60,000 / 365 = 164 and change.

So this doctor, if he performed one abortion a day, has been working for 164 years straight. Let's say he did two abortions a day. That's 82 years straight. How about three a day, every day? That's 54 years. Wow. He has worked every day, for 54 years straight, performing 3 abortions a day. On top of all of the other medical services he provided to women, besides abortion! Fucking Amazing.

Tuesday, June 2, 2009 02:15 PM

Just have to make this point...

What lots of people seem to be missing is that late-term abortions are almost always performed on *wanted* pregnancies in which something has gone horribly wrong with either the prospective mother or baby. These are extreme circumstances in which the mother's health is in immediate danger and there's no way to save the baby, or else the baby has a catastrophic birth defect and would either be stillborn, die shortly after birth, or have no quality of life. I won't say "never" because there probably are a few exceptions, but women are not having late abortions for frivolous reasons like "oops - should have used a condom!". This is an extremely important point that many in the anti-abortion camp are missing. To suggest that women are waiting until they're 6, 7, or 8 months pregnant and then deciding "nope, changed my mind" is misinformed at best and an outright lie at worst.

I don't remember the exact figure, but less than 2% of all abortions in the US are performed after 16 weeks of pregnancy. Only a tiny percent of those are performed after 20 weeks. Almost all of these are medically necessary, and the situation is heartbreaking for the women involved.
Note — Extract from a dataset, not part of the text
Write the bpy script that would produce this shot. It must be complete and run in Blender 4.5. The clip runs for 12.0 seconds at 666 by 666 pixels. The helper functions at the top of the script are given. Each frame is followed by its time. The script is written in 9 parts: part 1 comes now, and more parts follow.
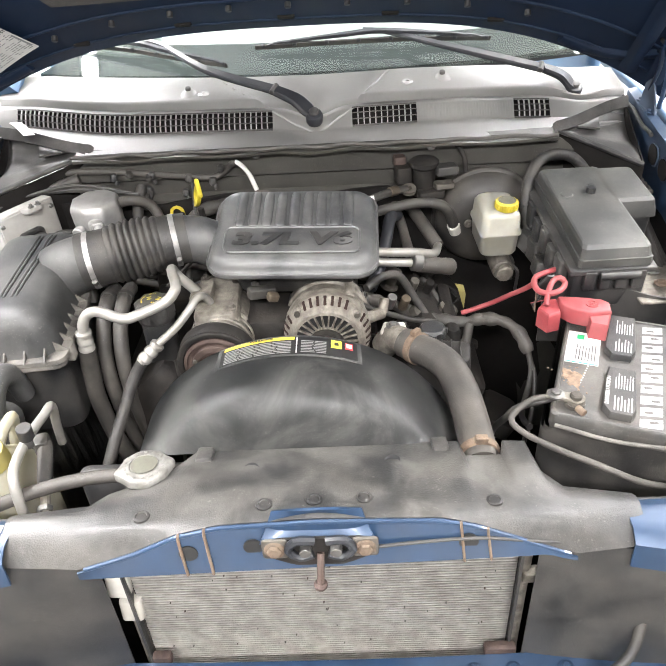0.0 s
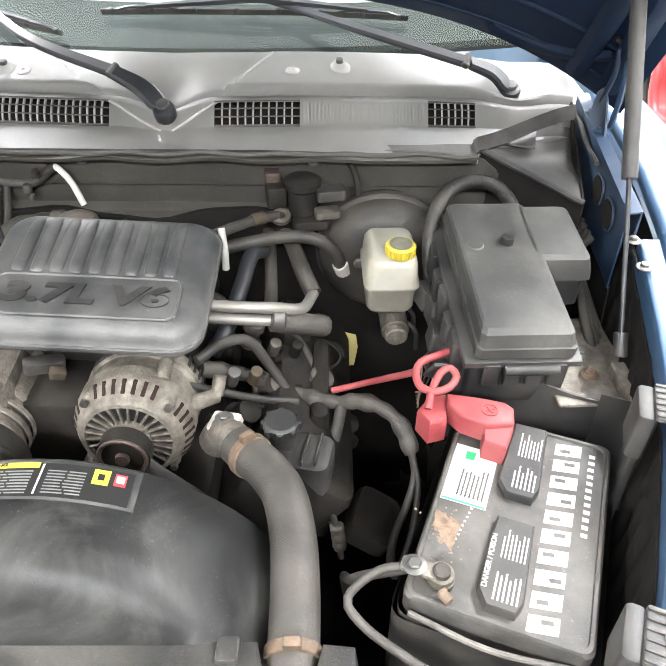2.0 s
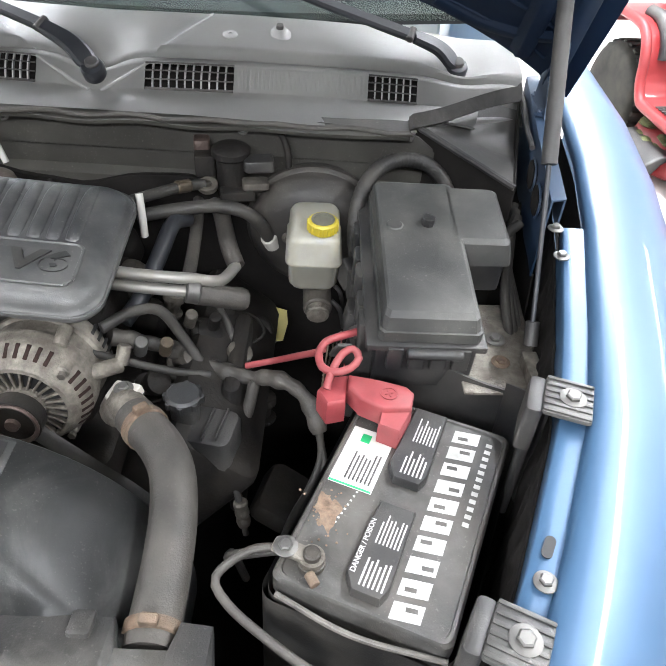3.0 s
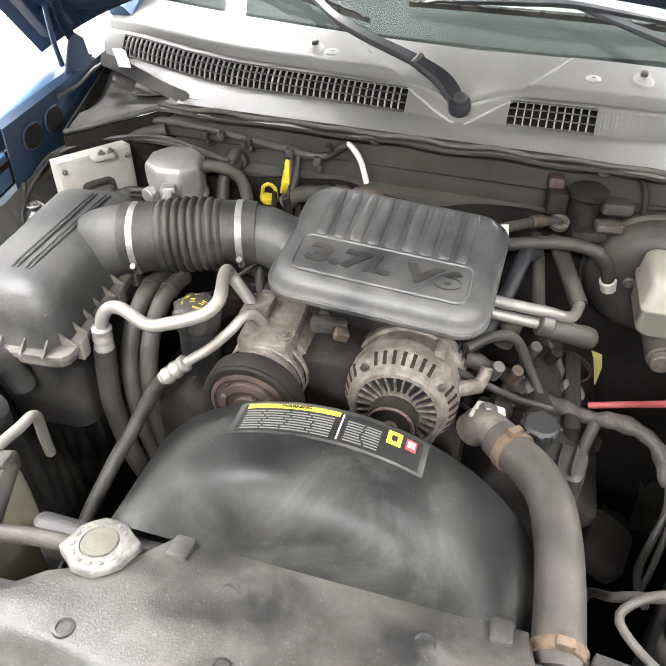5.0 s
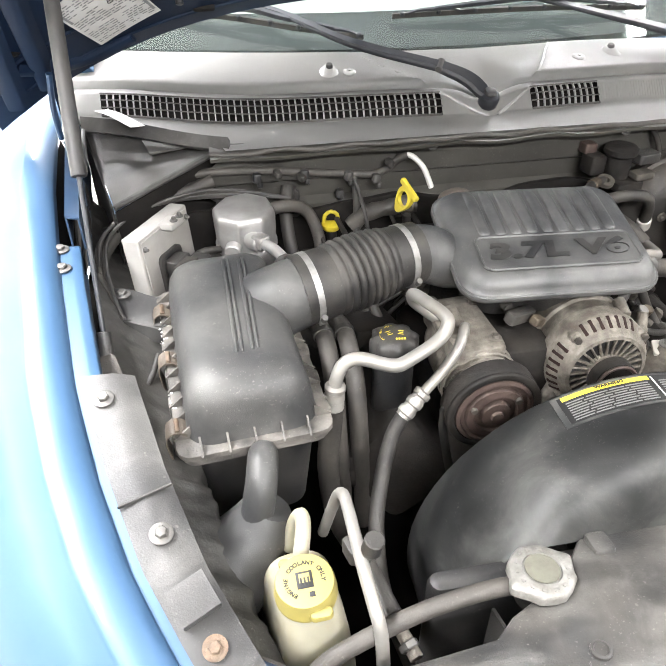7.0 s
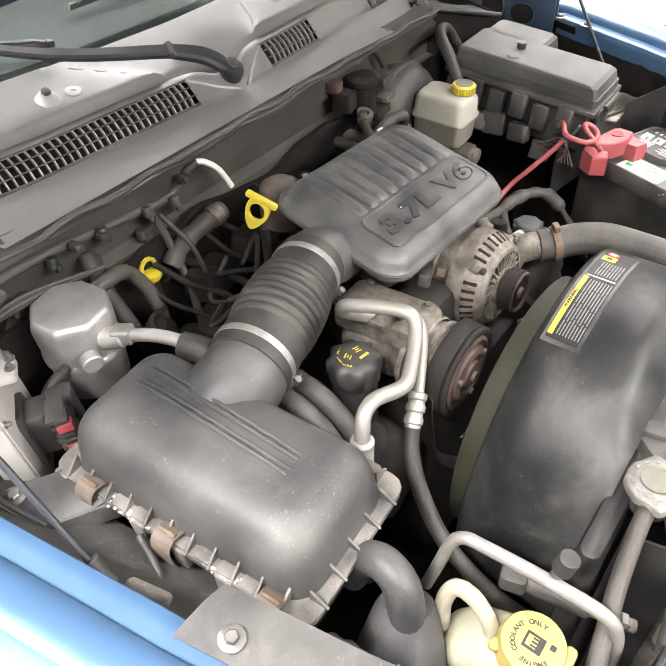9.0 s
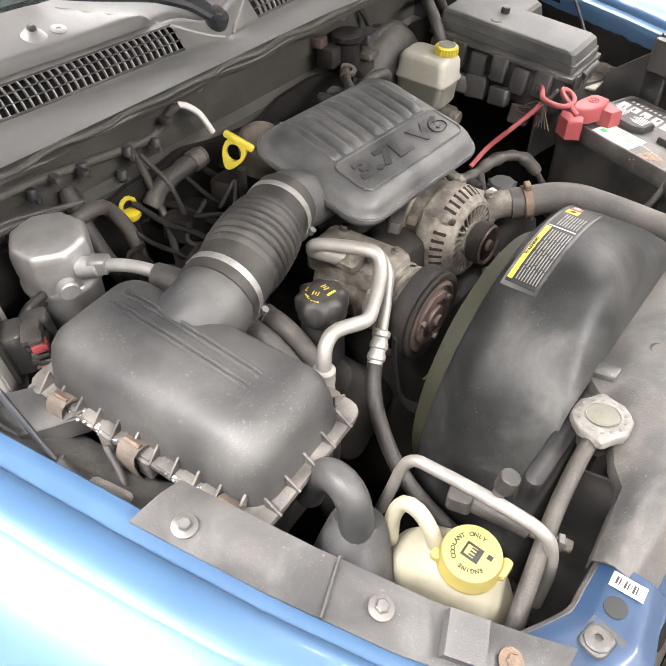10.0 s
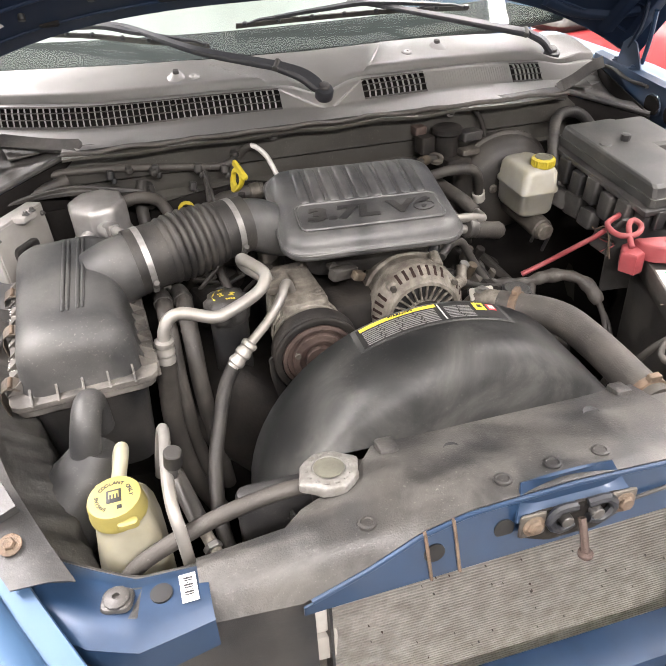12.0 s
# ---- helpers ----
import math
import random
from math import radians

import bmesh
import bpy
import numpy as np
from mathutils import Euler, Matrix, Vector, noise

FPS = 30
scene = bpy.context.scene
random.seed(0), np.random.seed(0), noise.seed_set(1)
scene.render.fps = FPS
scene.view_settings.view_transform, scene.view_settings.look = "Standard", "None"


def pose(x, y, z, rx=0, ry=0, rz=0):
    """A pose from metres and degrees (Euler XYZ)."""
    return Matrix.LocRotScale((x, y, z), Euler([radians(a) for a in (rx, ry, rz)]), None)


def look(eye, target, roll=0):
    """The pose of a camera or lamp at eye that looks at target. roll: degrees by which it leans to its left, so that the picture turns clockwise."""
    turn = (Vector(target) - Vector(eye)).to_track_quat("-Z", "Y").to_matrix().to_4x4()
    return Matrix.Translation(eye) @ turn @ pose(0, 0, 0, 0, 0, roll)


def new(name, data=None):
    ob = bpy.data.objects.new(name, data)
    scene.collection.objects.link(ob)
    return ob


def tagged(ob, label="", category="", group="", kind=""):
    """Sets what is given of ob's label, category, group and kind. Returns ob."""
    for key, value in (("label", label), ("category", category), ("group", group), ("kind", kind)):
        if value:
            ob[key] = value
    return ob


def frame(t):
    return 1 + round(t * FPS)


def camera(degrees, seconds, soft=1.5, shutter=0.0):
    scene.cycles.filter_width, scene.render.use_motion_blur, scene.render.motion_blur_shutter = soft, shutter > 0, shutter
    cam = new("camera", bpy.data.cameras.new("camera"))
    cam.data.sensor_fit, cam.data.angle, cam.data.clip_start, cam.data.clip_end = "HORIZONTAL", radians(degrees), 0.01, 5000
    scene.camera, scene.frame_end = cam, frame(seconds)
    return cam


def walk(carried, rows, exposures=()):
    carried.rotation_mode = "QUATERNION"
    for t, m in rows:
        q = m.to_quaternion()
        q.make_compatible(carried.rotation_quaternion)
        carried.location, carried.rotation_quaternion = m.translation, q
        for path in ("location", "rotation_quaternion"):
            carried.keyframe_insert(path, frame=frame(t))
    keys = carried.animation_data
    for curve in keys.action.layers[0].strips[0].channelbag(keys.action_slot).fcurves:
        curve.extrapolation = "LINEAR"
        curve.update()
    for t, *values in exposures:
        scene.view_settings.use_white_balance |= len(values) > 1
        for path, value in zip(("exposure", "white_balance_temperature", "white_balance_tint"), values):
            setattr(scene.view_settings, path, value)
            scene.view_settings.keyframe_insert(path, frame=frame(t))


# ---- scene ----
cam = camera(52.0, 12.0, soft=1.2)
METRES, EYE, TILT, LEAN, TURN = 2.95, 1.74, -35.0, 2.3, -0.8
PATH = [
    (0, (0.026, 0.0, 1.735), (-0.034, 1.642, 0.594), -3.6),
    (0.5, (0.058, 0.113, 1.713), (0.004, 1.674, 0.465), -4.7),
    (1, (0.162, 0.227, 1.69), (-0.008, 1.739, 0.392), 0.5),
    (1.5, (0.219, 0.331, 1.693), (0.005, 1.871, 0.436), 0.4),
    (2, (0.246, 0.402, 1.681), (0.263, 1.976, 0.448), 0.7),
    (2.5, (0.338, 0.422, 1.68), (0.473, 1.966, 0.417), 3.8),
    (3, (0.366, 0.42, 1.674), (0.408, 1.949, 0.385), 4.2),
    (3.5, (0.338, 0.403, 1.667), (0.158, 1.917, 0.372), 3.6),
    (3.7, (0.322, 0.396, 1.663), (0.032, 1.898, 0.375), 3.7),
    (5.3, (0.002, 0.342, 1.671), (-0.406, 1.884, 0.464), 2.1),
    (5.5, (-0.038, 0.344, 1.67), (-0.388, 1.916, 0.485), 2.3),
    (6, (-0.192, 0.391, 1.676), (-0.415, 2.026, 0.545), -0.2),
    (6.5, (-0.4, 0.317, 1.678), (-0.334, 1.953, 0.53), -0.4),
    (6.7, (-0.485, 0.29, 1.675), (-0.344, 1.902, 0.499), 0.1),
    (8.3, (-0.849, 0.647, 1.707), (0.205, 1.736, 0.402), -6.1),
    (8.5, (-0.86, 0.679, 1.707), (0.23, 1.665, 0.35), -4.6),
    (9, (-0.877, 0.706, 1.715), (0.245, 1.648, 0.354), -4.0),
    (9.5, (-0.88, 0.686, 1.714), (0.24, 1.615, 0.341), -4.7),
    (10, (-0.913, 0.637, 1.693), (0.196, 1.539, 0.295), -1.3),
    (10.5, (-0.875, 0.514, 1.689), (0.257, 1.489, 0.36), -2.6),
    (11, (-0.761, 0.271, 1.665), (0.123, 1.631, 0.496), -5.6),
    (11.5, (-0.616, 0.147, 1.644), (0.063, 1.633, 0.49), -6.4),
    (12, (-0.427, 0.114, 1.627), (-0.018, 1.729, 0.521), -2.9),
]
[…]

When I was 18 weeks pregnant with my daughter, routine blood tests and the mid-pregnancy ultrasound showed a high risk of a chromosomal disorder (e.g Down Syndrome, Trisomy 18, Trisomy 13, etc.) I waited 3 agonizing weeks to see a maternal-fetal specialist, and I had to wait another week after that to get the results of my amniocentesis. During that time, my husband and I were faced with the horrible decision of what we were going to do if something was wrong. Some genetic defects, like Down Syndrome, are not catastrophic. Some one with DS can go on to live a happy fulfilling life. Other chromosomal defects are incompatible with life. We ultimately decided that if the baby had a catastrophic chromosomal defect, we would terminate the pregnancy. It would be unnecessarily risky for me to continue a pregnancy in which there was a zero probability of a good outcome. And we grieved and grieved and grieved. I wouldn't wish that scenario on my worst enemy. We wanted this baby SO much. Fortunately, the amniocentesis showed that everything was fine. Our daughter is now a beautiful, perfectly healthy five-month old.

Other families are faced with this excruciating decision every day. And, some women develop life-threatening complications during pregnancy that can only be relieved by ending the pregnancy. In these cases, doctors try to save the baby whenever possible. But if it's not possible - if the baby cannot live outside the womb - they can and *should* save the woman. Anyone who suggests that late abortions consist of healthy women killing healthy infants that could survive outside the womb is grossly misinformed or blatantly lying.